Ever since Chicago spurned the Lucas museum, which would have been funded by at least $800 million in philanthropic investments from “Star Wars” icon George Lucas and his wife, Mellody Hobson, a Chicago native, city snobs have pushed two narratives: one that the museum would never get built and another that it would not be any good if and when it did.

Both of them are proving to be nonsense, as was obvious to us from the start.

George Lucas, left, Guillermo del Toro and Doug Chiang, vice president and executive creative director at Lucasfilm, speak onstage at Sneak Peek: Lucas Museum of Narrative Art during 2025 Comic-Con International: San Diego at San Diego Convention Center on July 27, 2025, in San Diego, California. (Amy Sussman/Getty)George Lucas, waving, filmmaker Guillermo del Toro and Doug Chiang, vice president and executive creative director at Lucasfilm, speak onstage at the 2025 Comic-Con International: San Diego on July 27, 2025, in San Diego. (Amy Sussman/Getty)

Back in 2016, Chicago lost a fully funded cultural attraction that would have drawn attention and visitors from all over the world. This was a Midwestern mistake for the ages.

On Sunday, Lucas showed up for the first time ever at Comic-Con in San Diego to get people excited about the Lucas Museum of Narrative Art. (Did we mention this could have been in Chicago?) He appeared alongside Oscar winners Guillermo del Toro and Doug Chiang on a panel hosted by Oscar nominee Queen Latifah.

Do you routinely see such folks strolling down Michigan Avenue? Not since Oprah Winfrey left, you don’t.

Samuel L. Jackson narrated the “sizzle reel,” promoting the museum. To say the Lucas appearance was a hot ticket is to understate.

What will be in the 300,000-square-foot museum once it opens on its 11-acre campus in Los Angeles’ Exposition Park next year? Paintings by Frida Kahlo, Maxfield Parrish, Kara Lewis and Norman Rockwell, comic book art from R. Crumb and Jack Kirby, original Peanuts and Flash Gordon comic strips, a fresco panel by Diego Rivera, illustrations by E.H. Shepard for “The House at Pooh Corner.” The comic book covers that introduced Iron Man and Flash Gordon. Concept art from “Indiana Jones.” A life-sized Naboo starfighter.
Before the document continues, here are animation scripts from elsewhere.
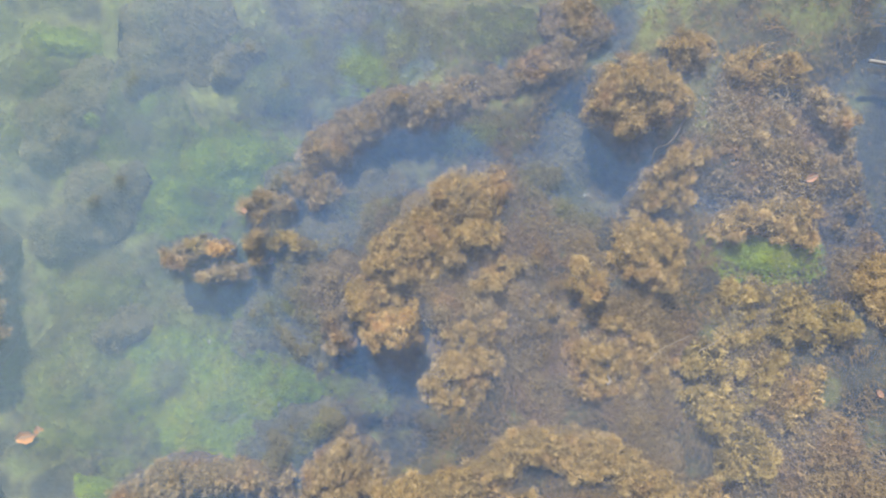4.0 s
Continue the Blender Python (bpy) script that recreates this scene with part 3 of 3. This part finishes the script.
# low patches between them: kind, width, crown, path
low_patch("r", 0.51, -0.08, (1.18, 1.13), (1.62, 1.05))
low_patch("r", 0.57, -0.1, (1.14, 1.7), (1.66, 1.57))
low_patch("s", 0.43, -0.14, (-0.89, -1.42), (-0.66, -1.01), (-0.3, -0.81))
low_patch("s", 0.41, -0.2, (-1.17, 0.28), (-0.76, 0.1), (-0.45, -0.2))
low_patch("s", 0.42, -0.22, (-1.06, 1.58), (-0.65, 1.73))
low_patch("d", 0.37, -0.1, (-0.5, 0.72), (-0.58, 0.44))
low_patch("s", 0.57, -0.18, (-1.01, 1.25), (-0.71, 0.88), (-0.72, 0.35))
low_patch("s", 0.53, -0.14, (1.26, 1.44), (1.72, 1.79), (2.05, 1.51))
low_patch("r", 0.48, -0.1, (1.63, 0.2), (1.85, -0.4))
low_patch("r", 0.48, -0.1, (2.43, 0.53), (2.7, -0.06), (3, -0.48))
low_patch("d", 0.66, -0.1, (3.5, 2.66), (4.03, 2.32))
low_patch("r", 0.66, -0.1, (4.26, 2.22), (4.61, 1.97))
low_patch("d", 0.52, 0, (0.52, 1.37), (0.86, 1.42), (1.11, 1.5))
low_patch("d", 0.36, -0.02, (-0.12, 0.38), (0.24, 0.46), (0.54, 0.54))
low_patch("d", 0.4, -0.1, (-0.32, 0.79), (-0.4, 0.51), (-0.29, 0.15))
low_patch("d", 0.59, -0.02, (0.65, 0.45), (1.01, 0.5), (1.39, 0.61))
low_patch("r", 0.52, -0.05, (1.64, 0.42), (1.74, 0.07))
low_patch("r", 0.61, -0.1, (1.56, 1.29), (2, 1.19), (2.22, 1.05))
low_patch("s", 0.57, -0.14, (1.62, 1.71), (1.99, 1.52))
low_patch("r", 0.33, -0.03, (2.5, 0.47), (2.75, 0.62))
low_patch("d", 0.34, -0.1, (1.9, -0.13), (2.12, -0.22))
low_patch("s", 0.41, -0.16, (-0.64, 0.44), (-0.47, 0.13))
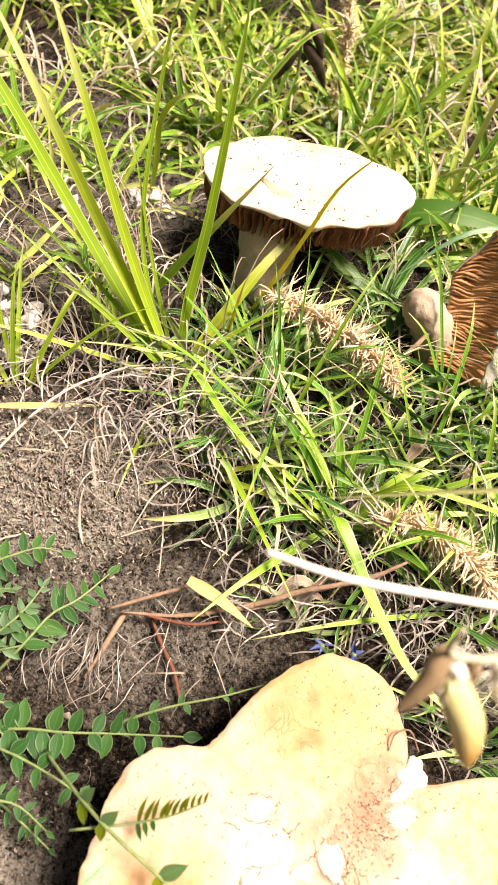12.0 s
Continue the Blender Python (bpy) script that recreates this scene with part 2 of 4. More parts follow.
CHALK = plain_material("white_stone", (0.34, 0.33, 0.30), (0.74, 0.73, 0.70), 150, relief=0.0014, vary=0.2)
CLOD = plain_material("clod", (0.06, 0.044, 0.032), (0.24, 0.20, 0.155), 260, relief=0.0008, vary=0.55)
PETAL = leaf_material("blue_petal", [(0.02, 0.035, 0.18), (0.05, 0.09, 0.34), (0.16, 0.22, 0.50)], thin=0.3)
GILL = plain_material("gill", (0.15, 0.052, 0.024), (0.44, 0.21, 0.10), 300, rough=0.75, vary=0.5)
GILL_TAN = plain_material("tan_gill", (0.43, 0.195, 0.078), (0.74, 0.42, 0.20), 240, rough=0.75, vary=0.3)
STEM = plain_material("mushroom_stem", (0.36, 0.285, 0.20), (0.58, 0.495, 0.38), 130, rough=0.75, relief=0.0008)
LINING = plain_material("hole_wall", (0.11, 0.035, 0.012), (0.42, 0.20, 0.075), 420, rough=0.85, relief=0.002)
PINK = leaf_material("withered_leaf", [(0.23, 0.16, 0.12), (0.34, 0.25, 0.19)], thin=0.2, rough=0.7)
SPECK = plain_material("dirt_speck", (0.06, 0.04, 0.02), (0.20, 0.115, 0.05), 400)
FLECK = plain_material("brown_fleck", (0.11, 0.066, 0.034), (0.29, 0.185, 0.095), 400, vary=0.6)
VEIL = plain_material("veil_scrap", (0.42, 0.37, 0.29), (0.60, 0.57, 0.50), 260, rough=0.7, relief=0.0006, vary=0.1)
TORN = plain_material("torn_white_flesh", (0.58, 0.53, 0.45), (0.80, 0.77, 0.71), 260, rough=0.7, relief=0.0006, vary=0.1)
FLESH = plain_material("torn_flesh", (0.383, 0.170, 0.068), (0.561, 0.357, 0.187), 200, rough=0.7)

# ---- building helpers: all lengths below in centimetres ----
CM = 0.01
BASE = {}
rng = np.random.default_rng(7)


def lump(x, y, scale, seed=0.0):
    return noise.noise(Vector((x * scale + seed, y * scale - seed, seed * 0.37)))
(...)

That’s just a taste. There will be, to say the least, a lot of interest in all those things.

Chicago failed to understand what Lucas meant by “narrative art.” But it’s really not hard: his museum will be made up of the art to which people feel emotional connections and which forms much of the basis of our shared culture. The Lucas museum will be distinct from traditional art museums and will draw accordingly.

Del Toro said Sunday that he, too, will likely deposit his own formidable collection of populist narrative art within the museum.

Lucas called his decade-long endeavor “a temple to the people’s art.”

The people’s art. Chicago would have been its natural home. The dithering and naysaying that these days seems to come with doing anything substantial in this town lost us a potential jewel. What a colossal missed opportunity.